> [What is needed] Set the listing down again exactly, please, apart from its pictures.

> [Stored data]
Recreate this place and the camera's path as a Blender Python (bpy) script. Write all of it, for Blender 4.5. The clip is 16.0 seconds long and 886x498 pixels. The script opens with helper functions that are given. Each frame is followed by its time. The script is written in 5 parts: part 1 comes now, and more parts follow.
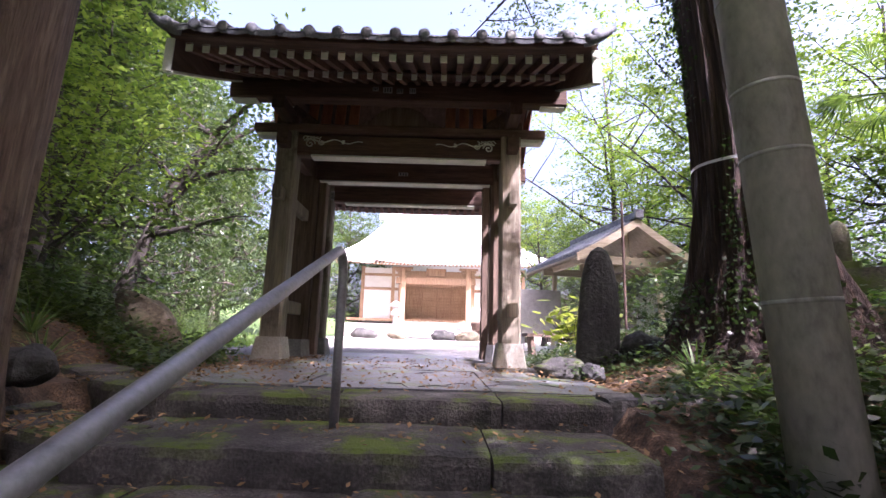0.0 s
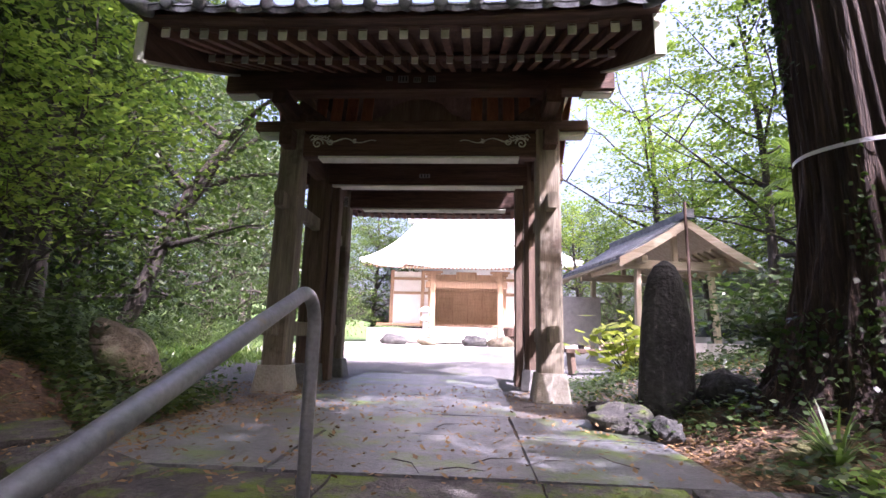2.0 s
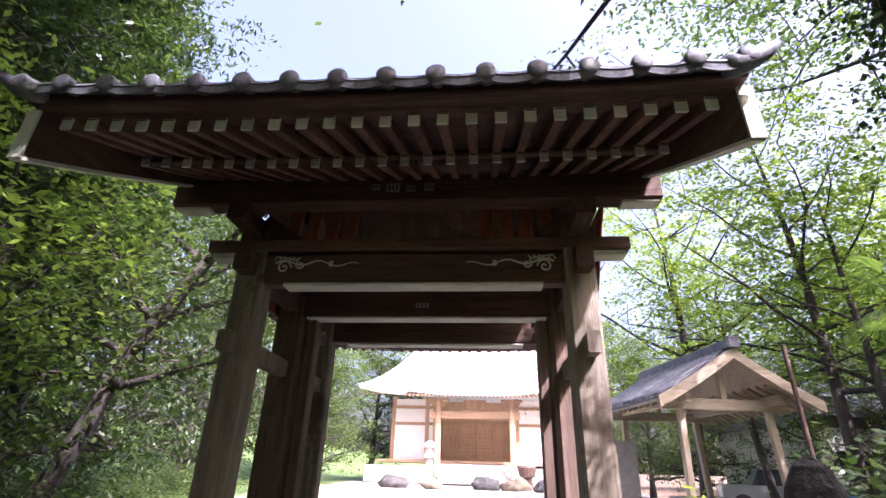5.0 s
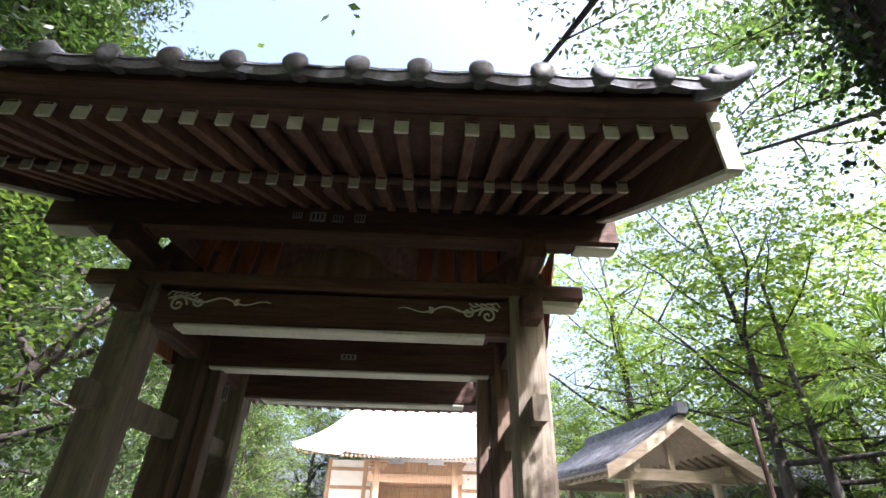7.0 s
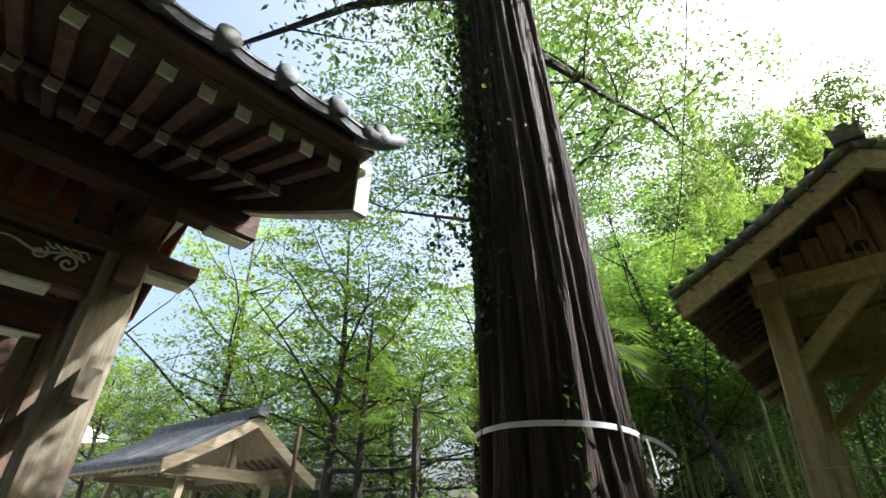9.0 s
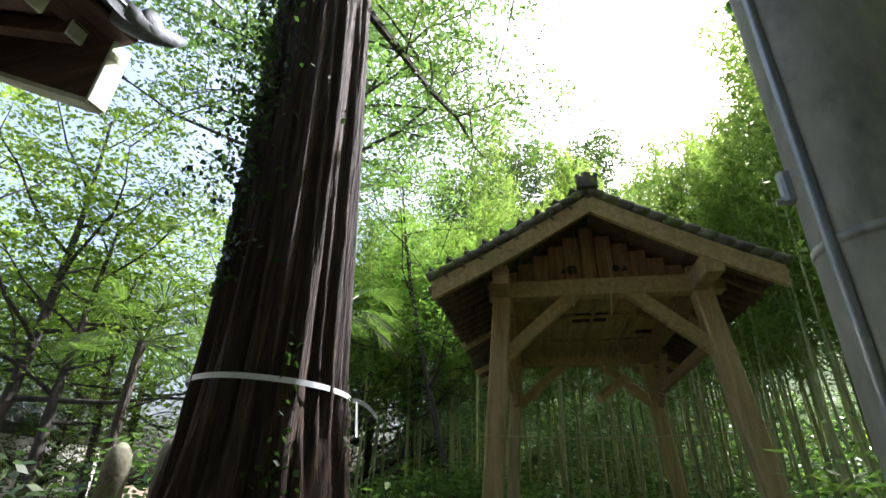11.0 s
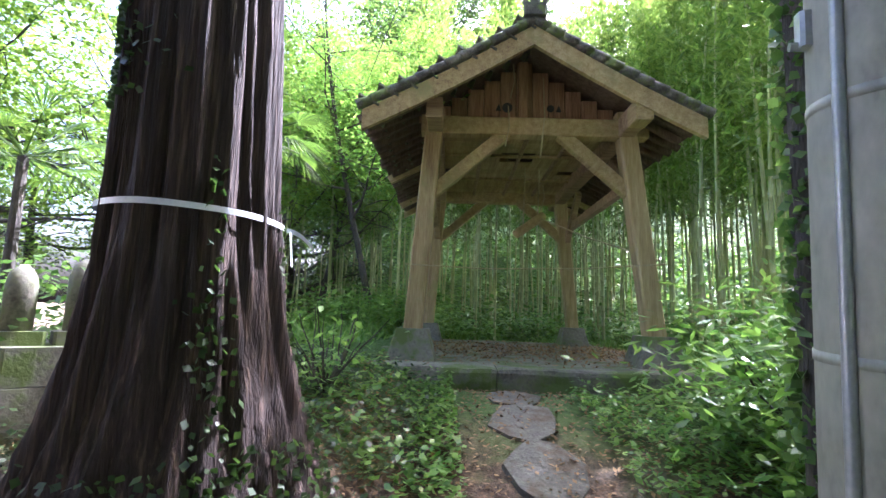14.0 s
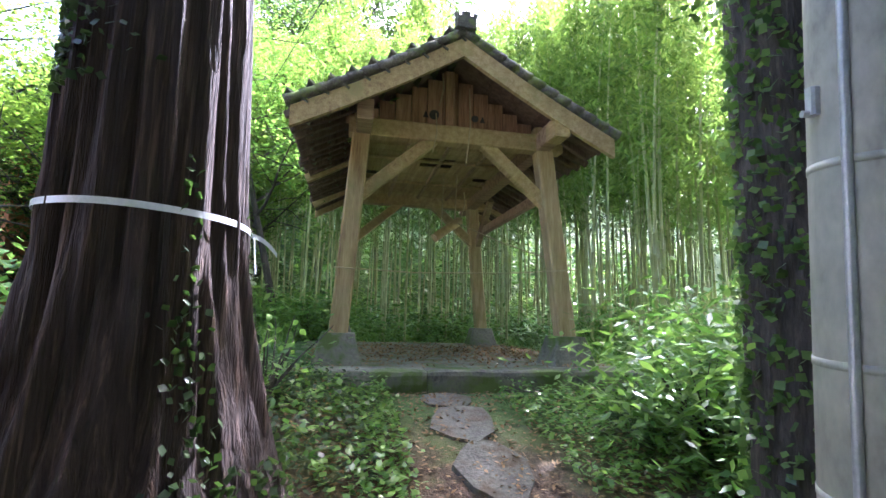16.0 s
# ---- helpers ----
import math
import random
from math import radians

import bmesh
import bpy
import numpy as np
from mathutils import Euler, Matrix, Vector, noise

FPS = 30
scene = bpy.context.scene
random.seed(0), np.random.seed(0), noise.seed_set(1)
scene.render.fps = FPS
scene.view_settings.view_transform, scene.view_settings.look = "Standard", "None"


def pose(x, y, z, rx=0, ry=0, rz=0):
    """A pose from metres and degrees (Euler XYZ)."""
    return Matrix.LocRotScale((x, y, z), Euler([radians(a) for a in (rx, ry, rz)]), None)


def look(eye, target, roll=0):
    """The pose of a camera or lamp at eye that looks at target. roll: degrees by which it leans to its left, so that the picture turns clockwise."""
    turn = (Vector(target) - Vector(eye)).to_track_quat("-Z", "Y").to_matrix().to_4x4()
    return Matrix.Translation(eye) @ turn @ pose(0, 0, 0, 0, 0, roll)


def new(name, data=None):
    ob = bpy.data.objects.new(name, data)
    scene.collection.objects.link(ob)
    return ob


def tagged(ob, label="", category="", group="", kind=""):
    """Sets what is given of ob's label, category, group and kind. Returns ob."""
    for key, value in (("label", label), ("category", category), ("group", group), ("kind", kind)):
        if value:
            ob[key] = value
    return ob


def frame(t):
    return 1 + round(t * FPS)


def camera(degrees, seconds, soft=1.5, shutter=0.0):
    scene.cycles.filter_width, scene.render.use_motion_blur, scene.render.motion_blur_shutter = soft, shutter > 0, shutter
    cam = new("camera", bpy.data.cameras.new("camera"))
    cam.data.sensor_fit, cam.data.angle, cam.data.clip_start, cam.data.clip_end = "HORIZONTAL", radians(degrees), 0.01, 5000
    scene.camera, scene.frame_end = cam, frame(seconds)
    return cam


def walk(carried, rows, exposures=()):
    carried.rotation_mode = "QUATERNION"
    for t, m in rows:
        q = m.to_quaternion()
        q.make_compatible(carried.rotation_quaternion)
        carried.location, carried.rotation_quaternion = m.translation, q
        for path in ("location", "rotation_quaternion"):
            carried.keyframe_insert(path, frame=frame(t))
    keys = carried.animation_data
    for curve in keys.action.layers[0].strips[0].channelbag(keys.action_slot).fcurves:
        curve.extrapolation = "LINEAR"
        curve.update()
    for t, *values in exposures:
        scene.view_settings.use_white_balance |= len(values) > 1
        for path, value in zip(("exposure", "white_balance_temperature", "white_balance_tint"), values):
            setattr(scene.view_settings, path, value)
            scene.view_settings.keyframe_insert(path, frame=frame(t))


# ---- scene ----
cam = camera(85.3, 16.0)
PATH = [
    (0.0, pose(0.701, -0.161, 0.361, 100.38, -1.70, -0.21)),
    (0.5, pose(0.697, -0.004, 0.501, 100.61, -1.39, 0.28)),
    (1.0, pose(0.753, 0.276, 0.544, 100.50, -1.37, 0.45)),
    (1.5, pose(0.766, 0.481, 0.614, 100.51, -1.36, 1.84)),
    (2.0, pose(0.740, 0.753, 0.674, 100.42, -1.49, 3.53)),
    (2.5, pose(0.711, 0.933, 0.801, 101.17, -1.41, 3.80)),
    (3.0, pose(0.726, 1.230, 0.896, 102.85, -1.41, 4.20)),
    (3.5, pose(0.744, 1.478, 1.020, 103.39, -1.60, 4.46)),
    (4.0, pose(0.729, 1.744, 1.133, 105.58, -1.54, 4.63)),
    (4.5, pose(0.690, 1.933, 1.218, 110.27, -1.41, 4.56)),
    (7.0, pose(0.839, 2.727, 1.480, 120.86, -1.53, -1.98)),
    (7.5, pose(0.941, 2.719, 1.498, 120.99, -2.10, -11.69)),
    (8.0, pose(0.976, 2.690, 1.490, 121.45, -1.82, -22.65)),
    (8.5, pose(0.986, 2.618, 1.430, 121.88, -1.05, -34.89)),
    (9.0, pose(1.028, 2.624, 1.471, 121.68, -0.76, -46.40)),
    (9.5, pose(1.068, 2.573, 1.484, 121.65, -1.20, -56.82)),
    (10.0, pose(1.058, 2.459, 1.449, 121.77, -1.67, -65.56)),
    (12.5, pose(1.154, 2.532, 1.603, 105.96, -1.89, -82.79)),
    (13.0, pose(1.148, 2.566, 1.582, 100.84, -1.89, -83.65)),
    (13.5, pose(1.152, 2.575, 1.558, 97.89, -1.94, -84.02)),
    (14.0, pose(1.175, 2.598, 1.540, 97.76, -1.93, -84.56)),
    (14.5, pose(1.176, 2.694, 1.501, 97.92, -1.96, -84.87)),
    (15.0, pose(1.158, 2.858, 1.540, 97.69, -2.14, -85.38)),
    (15.5, pose(1.130, 2.972, 1.604, 97.95, -2.06, -89.25)),
    (16.0, pose(1.119, 3.020, 1.572, 98.09, -1.36, -97.19)),
]
walk(cam, PATH, [(0.0, 2.4, 5800, 42), (4.7, 2.3, 5850, 41), (7.0, 2.45, 5850, 24), (8.5, 2.0, 5950, 13), (10.0, 1.65, 6050, 10), (12.5, 3.0, 5350, 24), (16.0, 3.45, 5200, 28)])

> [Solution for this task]
Recreate this place and the camera's path as a Blender Python (bpy) script. Write all of it, for Blender 4.5. The clip is 16.0 seconds long and 886x498 pixels. The script opens with helper functions that are given. Each frame is followed by its time. The script is written in 5 parts: part 1 comes now, and more parts follow.
0.0 s
2.0 s
5.0 s
7.0 s
9.0 s
11.0 s
14.0 s
16.0 s
# ---- helpers ----
import math
import random
from math import radians

import bmesh
import bpy
import numpy as np
from mathutils import Euler, Matrix, Vector, noise

FPS = 30
scene = bpy.context.scene
random.seed(0), np.random.seed(0), noise.seed_set(1)
scene.render.fps = FPS
scene.view_settings.view_transform, scene.view_settings.look = "Standard", "None"


def pose(x, y, z, rx=0, ry=0, rz=0):
    """A pose from metres and degrees (Euler XYZ)."""
    return Matrix.LocRotScale((x, y, z), Euler([radians(a) for a in (rx, ry, rz)]), None)


def look(eye, target, roll=0):
    """The pose of a camera or lamp at eye that looks at target. roll: degrees by which it leans to its left, so that the picture turns clockwise."""
    turn = (Vector(target) - Vector(eye)).to_track_quat("-Z", "Y").to_matrix().to_4x4()
    return Matrix.Translation(eye) @ turn @ pose(0, 0, 0, 0, 0, roll)


def new(name, data=None):
    ob = bpy.data.objects.new(name, data)
    scene.collection.objects.link(ob)
    return ob


def tagged(ob, label="", category="", group="", kind=""):
    """Sets what is given of ob's label, category, group and kind. Returns ob."""
    for key, value in (("label", label), ("category", category), ("group", group), ("kind", kind)):
        if value:
            ob[key] = value
    return ob


def frame(t):
    return 1 + round(t * FPS)


def camera(degrees, seconds, soft=1.5, shutter=0.0):
    scene.cycles.filter_width, scene.render.use_motion_blur, scene.render.motion_blur_shutter = soft, shutter > 0, shutter
    cam = new("camera", bpy.data.cameras.new("camera"))
    cam.data.sensor_fit, cam.data.angle, cam.data.clip_start, cam.data.clip_end = "HORIZONTAL", radians(degrees), 0.01, 5000
    scene.camera, scene.frame_end = cam, frame(seconds)
    return cam


def walk(carried, rows, exposures=()):
    carried.rotation_mode = "QUATERNION"
    for t, m in rows:
        q = m.to_quaternion()
        q.make_compatible(carried.rotation_quaternion)
        carried.location, carried.rotation_quaternion = m.translation, q
        for path in ("location", "rotation_quaternion"):
            carried.keyframe_insert(path, frame=frame(t))
    keys = carried.animation_data
    for curve in keys.action.layers[0].strips[0].channelbag(keys.action_slot).fcurves:
        curve.extrapolation = "LINEAR"
        curve.update()
    for t, *values in exposures:
        scene.view_settings.use_white_balance |= len(values) > 1
        for path, value in zip(("exposure", "white_balance_temperature", "white_balance_tint"), values):
            setattr(scene.view_settings, path, value)
            scene.view_settings.keyframe_insert(path, frame=frame(t))


# ---- scene ----
cam = camera(85.3, 16.0)
PATH = [
    (0.0, pose(0.701, -0.161, 0.361, 100.38, -1.70, -0.21)),
    (0.5, pose(0.697, -0.004, 0.501, 100.61, -1.39, 0.28)),
    (1.0, pose(0.753, 0.276, 0.544, 100.50, -1.37, 0.45)),
    (1.5, pose(0.766, 0.481, 0.614, 100.51, -1.36, 1.84)),
    (2.0, pose(0.740, 0.753, 0.674, 100.42, -1.49, 3.53)),
    (2.5, pose(0.711, 0.933, 0.801, 101.17, -1.41, 3.80)),
    (3.0, pose(0.726, 1.230, 0.896, 102.85, -1.41, 4.20)),
    (3.5, pose(0.744, 1.478, 1.020, 103.39, -1.60, 4.46)),
    (4.0, pose(0.729, 1.744, 1.133, 105.58, -1.54, 4.63)),
    (4.5, pose(0.690, 1.933, 1.218, 110.27, -1.41, 4.56)),
    (7.0, pose(0.839, 2.727, 1.480, 120.86, -1.53, -1.98)),
    (7.5, pose(0.941, 2.719, 1.498, 120.99, -2.10, -11.69)),
    (8.0, pose(0.976, 2.690, 1.490, 121.45, -1.82, -22.65)),
    (8.5, pose(0.986, 2.618, 1.430, 121.88, -1.05, -34.89)),
    (9.0, pose(1.028, 2.624, 1.471, 121.68, -0.76, -46.40)),
    (9.5, pose(1.068, 2.573, 1.484, 121.65, -1.20, -56.82)),
    (10.0, pose(1.058, 2.459, 1.449, 121.77, -1.67, -65.56)),
    (12.5, pose(1.154, 2.532, 1.603, 105.96, -1.89, -82.79)),
    (13.0, pose(1.148, 2.566, 1.582, 100.84, -1.89, -83.65)),
    (13.5, pose(1.152, 2.575, 1.558, 97.89, -1.94, -84.02)),
    (14.0, pose(1.175, 2.598, 1.540, 97.76, -1.93, -84.56)),
    (14.5, pose(1.176, 2.694, 1.501, 97.92, -1.96, -84.87)),
    (15.0, pose(1.158, 2.858, 1.540, 97.69, -2.14, -85.38)),
    (15.5, pose(1.130, 2.972, 1.604, 97.95, -2.06, -89.25)),
    (16.0, pose(1.119, 3.020, 1.572, 98.09, -1.36, -97.19)),
]
walk(cam, PATH, [(0.0, 2.4, 5800, 42), (4.7, 2.3, 5850, 41), (7.0, 2.45, 5850, 24), (8.5, 2.0, 5950, 13), (10.0, 1.65, 6050, 10), (12.5, 3.0, 5350, 24), (16.0, 3.45, 5200, 28)])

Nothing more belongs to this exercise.